Why can't I inherit (extend) structs?
Bill Baxter
dnewsgroup at billbaxter.com
Mon Oct 16 16:59:34 PDT 2006
Derek Parnell wrote:
> On Mon, 16 Oct 2006 18:49:20 +0200, Johan Granberg wrote:
>
>> Derek Parnell wrote:
>>> And I'd go so far as to say that the term 'inheritance' is a bit strong.
>>> Maybe just 'derivation' as we would be deriving a new struct definition
>>> from existing definitions, but there is no implied linkage between them at
>>> runtime.
>> If it is just derived from that is wanted wouldn't it bee easier with a
>> syntax like this.
>>
>> struct foo
>> {
>> int b;
>> int c;
>> }
>> struct bar
>> {
>> int a
>> include foo;
>> int d
>> }
>>
>> the struct bar would now have four fields (a,b,c,d)
>>
>> this way their is no way to misunderstand it for inheritance and if one
>> want a foo* one can always take the addres of the first element.
>
> Hey ... not bad.
>
By "first element" you mean "first foo element in bar"?
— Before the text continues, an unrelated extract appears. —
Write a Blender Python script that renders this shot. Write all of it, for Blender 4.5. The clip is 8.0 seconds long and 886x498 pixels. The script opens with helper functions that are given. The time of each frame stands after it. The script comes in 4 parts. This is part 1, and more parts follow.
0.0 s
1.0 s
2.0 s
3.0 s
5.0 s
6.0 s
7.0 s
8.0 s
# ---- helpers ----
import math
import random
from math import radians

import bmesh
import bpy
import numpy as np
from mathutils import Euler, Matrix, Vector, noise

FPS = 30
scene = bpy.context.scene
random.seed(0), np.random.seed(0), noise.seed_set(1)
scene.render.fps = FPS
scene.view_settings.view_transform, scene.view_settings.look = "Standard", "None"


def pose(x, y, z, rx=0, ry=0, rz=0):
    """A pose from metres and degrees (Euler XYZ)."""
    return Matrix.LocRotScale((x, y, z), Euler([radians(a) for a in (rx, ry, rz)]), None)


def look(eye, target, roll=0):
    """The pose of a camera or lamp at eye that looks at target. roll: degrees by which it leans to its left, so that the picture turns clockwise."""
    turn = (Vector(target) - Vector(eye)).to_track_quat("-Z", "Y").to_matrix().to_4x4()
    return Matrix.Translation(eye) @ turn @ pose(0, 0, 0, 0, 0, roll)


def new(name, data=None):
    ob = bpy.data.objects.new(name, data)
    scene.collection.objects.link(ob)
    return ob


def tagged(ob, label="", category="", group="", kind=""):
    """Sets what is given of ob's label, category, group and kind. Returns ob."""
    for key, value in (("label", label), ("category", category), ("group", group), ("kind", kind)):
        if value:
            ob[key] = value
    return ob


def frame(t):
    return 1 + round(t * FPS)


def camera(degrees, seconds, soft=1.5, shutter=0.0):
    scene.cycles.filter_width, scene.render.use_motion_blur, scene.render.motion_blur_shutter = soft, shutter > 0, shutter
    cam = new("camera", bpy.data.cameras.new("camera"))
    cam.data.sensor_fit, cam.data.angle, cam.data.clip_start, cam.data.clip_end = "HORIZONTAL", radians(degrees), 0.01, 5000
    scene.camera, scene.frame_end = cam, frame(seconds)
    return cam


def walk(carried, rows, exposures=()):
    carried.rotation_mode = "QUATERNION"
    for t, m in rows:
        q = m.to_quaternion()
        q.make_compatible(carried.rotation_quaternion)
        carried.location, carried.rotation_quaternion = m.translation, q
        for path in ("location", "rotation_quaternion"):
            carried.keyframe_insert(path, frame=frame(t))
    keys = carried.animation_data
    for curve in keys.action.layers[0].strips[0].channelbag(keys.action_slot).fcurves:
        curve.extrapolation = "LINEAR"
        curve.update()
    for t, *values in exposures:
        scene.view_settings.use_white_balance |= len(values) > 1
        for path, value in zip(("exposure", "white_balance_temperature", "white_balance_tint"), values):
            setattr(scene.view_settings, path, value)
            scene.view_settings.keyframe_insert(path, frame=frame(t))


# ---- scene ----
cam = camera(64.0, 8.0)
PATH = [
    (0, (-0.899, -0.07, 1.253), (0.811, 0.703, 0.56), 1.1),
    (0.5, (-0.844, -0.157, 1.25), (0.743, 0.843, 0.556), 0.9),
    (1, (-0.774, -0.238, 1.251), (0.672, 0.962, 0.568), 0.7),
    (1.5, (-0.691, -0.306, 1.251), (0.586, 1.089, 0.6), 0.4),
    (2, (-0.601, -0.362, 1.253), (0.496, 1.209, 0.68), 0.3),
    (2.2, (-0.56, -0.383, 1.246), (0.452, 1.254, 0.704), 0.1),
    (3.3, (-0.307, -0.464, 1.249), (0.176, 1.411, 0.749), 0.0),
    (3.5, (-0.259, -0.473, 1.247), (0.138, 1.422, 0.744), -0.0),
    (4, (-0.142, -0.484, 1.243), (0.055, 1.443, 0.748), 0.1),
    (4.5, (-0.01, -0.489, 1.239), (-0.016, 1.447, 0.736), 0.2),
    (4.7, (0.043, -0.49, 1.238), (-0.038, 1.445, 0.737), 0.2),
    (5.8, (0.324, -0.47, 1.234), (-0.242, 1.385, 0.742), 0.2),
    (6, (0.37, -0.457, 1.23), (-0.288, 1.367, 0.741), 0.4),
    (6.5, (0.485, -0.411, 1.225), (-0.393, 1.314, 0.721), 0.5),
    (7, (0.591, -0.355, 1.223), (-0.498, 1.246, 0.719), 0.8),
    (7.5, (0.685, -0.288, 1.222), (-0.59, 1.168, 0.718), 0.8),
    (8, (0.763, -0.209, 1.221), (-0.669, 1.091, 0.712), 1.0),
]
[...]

Isn't that just a mixin without the namespace?
Anyway, I thought the point of this was so that you could pass a bar* to
a function that takes a foo*. If foo is jammed in somewhere in the
middle of bar then that's not so straightforward. I guess the compiler
could automatically offset the bar* to its foo part if it sees the bar*
is being used in a foo* context. But that seems kinda tricky to get right.